**INFORMATION PROVIDED:**

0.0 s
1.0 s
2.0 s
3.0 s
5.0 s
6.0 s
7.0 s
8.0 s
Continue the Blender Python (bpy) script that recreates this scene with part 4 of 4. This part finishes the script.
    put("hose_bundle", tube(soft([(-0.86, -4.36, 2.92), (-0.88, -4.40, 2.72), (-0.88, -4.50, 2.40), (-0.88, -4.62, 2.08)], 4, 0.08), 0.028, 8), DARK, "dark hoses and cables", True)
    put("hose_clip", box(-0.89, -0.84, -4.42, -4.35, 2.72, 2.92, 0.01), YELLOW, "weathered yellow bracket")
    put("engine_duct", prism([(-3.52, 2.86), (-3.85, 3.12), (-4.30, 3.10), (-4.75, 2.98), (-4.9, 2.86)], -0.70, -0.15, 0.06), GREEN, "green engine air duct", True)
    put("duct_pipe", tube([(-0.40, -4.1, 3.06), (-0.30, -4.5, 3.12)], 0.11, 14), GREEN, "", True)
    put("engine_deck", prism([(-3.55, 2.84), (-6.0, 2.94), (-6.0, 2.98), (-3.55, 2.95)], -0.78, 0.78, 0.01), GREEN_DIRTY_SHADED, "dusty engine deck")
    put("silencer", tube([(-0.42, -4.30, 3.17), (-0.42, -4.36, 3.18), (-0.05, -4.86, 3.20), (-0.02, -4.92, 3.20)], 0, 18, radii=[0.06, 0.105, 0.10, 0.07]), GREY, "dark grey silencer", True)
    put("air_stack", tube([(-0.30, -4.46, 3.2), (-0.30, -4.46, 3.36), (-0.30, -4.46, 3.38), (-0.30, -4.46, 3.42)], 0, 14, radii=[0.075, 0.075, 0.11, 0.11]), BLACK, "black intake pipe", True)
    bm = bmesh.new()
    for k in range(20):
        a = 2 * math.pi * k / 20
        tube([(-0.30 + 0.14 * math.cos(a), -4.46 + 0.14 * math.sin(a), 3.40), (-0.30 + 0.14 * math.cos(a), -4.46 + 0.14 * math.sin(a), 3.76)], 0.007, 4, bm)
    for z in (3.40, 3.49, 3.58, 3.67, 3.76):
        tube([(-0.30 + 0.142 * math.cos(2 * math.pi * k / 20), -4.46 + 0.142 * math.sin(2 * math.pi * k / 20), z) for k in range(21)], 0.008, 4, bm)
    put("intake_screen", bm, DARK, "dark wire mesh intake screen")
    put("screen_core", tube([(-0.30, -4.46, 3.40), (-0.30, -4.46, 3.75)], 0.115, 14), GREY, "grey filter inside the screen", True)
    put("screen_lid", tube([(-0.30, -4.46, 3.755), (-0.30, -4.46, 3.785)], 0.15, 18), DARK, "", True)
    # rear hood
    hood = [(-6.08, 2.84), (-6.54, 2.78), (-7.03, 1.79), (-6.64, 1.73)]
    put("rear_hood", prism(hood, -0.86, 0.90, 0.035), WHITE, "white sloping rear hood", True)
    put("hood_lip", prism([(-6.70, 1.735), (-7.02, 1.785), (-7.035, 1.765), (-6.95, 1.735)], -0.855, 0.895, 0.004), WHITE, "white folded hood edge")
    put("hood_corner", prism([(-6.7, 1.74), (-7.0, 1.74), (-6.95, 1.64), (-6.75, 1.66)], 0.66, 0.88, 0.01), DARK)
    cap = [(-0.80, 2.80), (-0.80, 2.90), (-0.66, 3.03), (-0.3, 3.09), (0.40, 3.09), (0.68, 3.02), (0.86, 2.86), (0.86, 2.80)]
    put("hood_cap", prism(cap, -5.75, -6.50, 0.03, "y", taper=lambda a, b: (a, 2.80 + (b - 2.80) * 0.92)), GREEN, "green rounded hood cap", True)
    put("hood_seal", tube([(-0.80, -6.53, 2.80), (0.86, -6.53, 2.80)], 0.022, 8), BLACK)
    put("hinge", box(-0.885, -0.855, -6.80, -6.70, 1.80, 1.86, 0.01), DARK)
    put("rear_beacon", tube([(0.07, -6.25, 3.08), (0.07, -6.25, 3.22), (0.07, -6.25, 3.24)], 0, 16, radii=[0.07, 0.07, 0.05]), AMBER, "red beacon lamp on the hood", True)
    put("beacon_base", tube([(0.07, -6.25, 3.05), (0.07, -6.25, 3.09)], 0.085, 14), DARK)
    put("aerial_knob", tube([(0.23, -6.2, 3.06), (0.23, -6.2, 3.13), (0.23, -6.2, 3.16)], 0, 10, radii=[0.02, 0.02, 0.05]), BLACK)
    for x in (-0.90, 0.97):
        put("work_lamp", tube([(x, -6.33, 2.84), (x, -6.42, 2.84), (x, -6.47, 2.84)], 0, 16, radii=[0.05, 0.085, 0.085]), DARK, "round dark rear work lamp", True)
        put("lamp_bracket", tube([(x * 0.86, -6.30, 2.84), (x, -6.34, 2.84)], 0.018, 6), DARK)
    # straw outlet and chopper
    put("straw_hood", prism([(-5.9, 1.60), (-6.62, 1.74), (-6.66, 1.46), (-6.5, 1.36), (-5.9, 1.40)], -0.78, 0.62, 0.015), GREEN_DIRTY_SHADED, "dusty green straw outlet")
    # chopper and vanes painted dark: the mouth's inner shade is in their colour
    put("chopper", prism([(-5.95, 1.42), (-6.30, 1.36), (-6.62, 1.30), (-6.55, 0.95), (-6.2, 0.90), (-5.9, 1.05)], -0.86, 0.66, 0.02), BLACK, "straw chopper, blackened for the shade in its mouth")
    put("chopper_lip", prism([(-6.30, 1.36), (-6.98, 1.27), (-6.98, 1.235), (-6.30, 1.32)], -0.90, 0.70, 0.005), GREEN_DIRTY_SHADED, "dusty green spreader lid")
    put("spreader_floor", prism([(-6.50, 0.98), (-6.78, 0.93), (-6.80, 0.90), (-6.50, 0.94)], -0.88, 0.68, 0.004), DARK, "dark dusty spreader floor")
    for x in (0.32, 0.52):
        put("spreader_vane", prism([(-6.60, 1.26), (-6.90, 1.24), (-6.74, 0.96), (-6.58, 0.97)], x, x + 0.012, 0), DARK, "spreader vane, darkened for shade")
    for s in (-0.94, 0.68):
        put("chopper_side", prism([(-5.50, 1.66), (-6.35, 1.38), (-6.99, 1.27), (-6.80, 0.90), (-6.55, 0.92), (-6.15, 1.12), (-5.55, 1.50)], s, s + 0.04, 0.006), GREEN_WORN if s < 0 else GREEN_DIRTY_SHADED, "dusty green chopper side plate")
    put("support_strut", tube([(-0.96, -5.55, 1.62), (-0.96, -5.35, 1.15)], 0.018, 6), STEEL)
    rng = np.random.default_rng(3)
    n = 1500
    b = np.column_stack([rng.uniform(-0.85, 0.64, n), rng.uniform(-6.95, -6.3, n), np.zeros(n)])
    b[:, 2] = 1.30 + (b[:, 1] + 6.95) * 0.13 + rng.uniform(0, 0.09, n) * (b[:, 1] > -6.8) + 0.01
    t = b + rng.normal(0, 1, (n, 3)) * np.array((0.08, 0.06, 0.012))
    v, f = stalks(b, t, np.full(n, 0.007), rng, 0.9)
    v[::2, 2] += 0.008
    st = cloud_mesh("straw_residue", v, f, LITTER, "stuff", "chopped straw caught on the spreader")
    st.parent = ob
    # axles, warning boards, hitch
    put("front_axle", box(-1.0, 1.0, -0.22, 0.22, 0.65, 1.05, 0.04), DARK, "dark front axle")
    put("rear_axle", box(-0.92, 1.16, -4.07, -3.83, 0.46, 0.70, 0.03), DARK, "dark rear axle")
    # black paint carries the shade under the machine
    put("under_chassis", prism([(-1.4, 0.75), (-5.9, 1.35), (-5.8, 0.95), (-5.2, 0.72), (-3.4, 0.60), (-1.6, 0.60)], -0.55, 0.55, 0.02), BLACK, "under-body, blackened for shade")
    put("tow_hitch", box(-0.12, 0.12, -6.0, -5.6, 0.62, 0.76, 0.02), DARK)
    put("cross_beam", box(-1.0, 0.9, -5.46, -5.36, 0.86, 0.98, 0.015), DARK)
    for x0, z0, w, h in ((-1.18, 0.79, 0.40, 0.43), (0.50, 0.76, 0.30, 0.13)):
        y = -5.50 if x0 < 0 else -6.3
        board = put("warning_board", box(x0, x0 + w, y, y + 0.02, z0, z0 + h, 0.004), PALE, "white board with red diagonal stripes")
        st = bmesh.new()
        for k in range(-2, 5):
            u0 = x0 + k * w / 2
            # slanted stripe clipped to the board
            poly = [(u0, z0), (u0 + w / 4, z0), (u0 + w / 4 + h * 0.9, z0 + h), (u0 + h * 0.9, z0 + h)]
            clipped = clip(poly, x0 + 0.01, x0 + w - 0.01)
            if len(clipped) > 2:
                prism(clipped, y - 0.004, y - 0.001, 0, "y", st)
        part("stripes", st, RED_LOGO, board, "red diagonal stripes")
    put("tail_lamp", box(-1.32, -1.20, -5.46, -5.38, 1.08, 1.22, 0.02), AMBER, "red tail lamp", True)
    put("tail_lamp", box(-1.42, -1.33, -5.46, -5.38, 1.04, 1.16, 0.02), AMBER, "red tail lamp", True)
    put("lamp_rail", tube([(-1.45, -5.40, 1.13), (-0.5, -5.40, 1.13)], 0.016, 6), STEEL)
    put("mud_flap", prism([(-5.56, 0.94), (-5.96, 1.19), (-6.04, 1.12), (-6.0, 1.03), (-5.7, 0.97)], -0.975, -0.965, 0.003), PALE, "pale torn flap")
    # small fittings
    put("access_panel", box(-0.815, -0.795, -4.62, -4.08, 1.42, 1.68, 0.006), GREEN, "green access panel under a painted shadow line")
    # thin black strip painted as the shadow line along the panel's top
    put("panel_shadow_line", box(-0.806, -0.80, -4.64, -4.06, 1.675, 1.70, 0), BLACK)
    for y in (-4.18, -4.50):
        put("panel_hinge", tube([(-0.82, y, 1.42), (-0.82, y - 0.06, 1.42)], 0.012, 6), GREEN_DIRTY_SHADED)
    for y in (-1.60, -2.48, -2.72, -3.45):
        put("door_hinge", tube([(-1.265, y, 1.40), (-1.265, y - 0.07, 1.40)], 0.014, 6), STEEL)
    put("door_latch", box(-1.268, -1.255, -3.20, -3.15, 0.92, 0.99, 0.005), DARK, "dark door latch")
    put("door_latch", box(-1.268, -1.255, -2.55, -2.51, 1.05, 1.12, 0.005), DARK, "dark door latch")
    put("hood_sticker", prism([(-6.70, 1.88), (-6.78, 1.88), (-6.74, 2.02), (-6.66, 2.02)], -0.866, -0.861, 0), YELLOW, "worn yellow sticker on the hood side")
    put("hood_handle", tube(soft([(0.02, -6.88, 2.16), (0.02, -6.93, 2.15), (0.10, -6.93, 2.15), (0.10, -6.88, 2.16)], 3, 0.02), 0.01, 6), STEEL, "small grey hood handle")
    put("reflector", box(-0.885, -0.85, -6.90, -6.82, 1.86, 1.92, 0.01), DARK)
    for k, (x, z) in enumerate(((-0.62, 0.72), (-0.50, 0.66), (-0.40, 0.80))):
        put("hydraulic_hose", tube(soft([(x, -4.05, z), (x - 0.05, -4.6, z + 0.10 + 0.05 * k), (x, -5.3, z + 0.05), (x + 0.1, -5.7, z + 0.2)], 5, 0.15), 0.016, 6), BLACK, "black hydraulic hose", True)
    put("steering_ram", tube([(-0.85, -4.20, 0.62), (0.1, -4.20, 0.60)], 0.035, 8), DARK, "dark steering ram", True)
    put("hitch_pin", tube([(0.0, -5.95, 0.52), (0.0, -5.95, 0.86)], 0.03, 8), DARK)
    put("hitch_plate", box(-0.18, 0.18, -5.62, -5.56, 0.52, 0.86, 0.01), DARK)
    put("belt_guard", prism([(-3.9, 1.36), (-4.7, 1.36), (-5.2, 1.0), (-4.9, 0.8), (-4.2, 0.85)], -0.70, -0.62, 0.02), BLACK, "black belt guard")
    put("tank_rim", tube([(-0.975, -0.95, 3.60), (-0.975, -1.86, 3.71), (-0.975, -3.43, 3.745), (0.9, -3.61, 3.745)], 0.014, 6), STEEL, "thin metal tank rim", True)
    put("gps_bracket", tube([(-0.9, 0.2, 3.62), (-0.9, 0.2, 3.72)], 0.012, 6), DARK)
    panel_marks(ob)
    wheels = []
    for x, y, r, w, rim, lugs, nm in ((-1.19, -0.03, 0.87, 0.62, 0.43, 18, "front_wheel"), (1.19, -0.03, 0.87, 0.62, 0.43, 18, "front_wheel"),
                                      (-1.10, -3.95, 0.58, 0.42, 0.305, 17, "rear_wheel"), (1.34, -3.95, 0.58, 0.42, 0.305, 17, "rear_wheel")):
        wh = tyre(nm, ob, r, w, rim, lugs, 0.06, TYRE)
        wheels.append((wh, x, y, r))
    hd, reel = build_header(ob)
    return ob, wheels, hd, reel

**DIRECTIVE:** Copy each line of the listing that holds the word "part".

**RIGHT ANSWER:**
Continue the Blender Python (bpy) script that recreates this scene with part 4 of 4. This part finishes the script.
        part("stripes", st, RED_LOGO, board, "red diagonal stripes")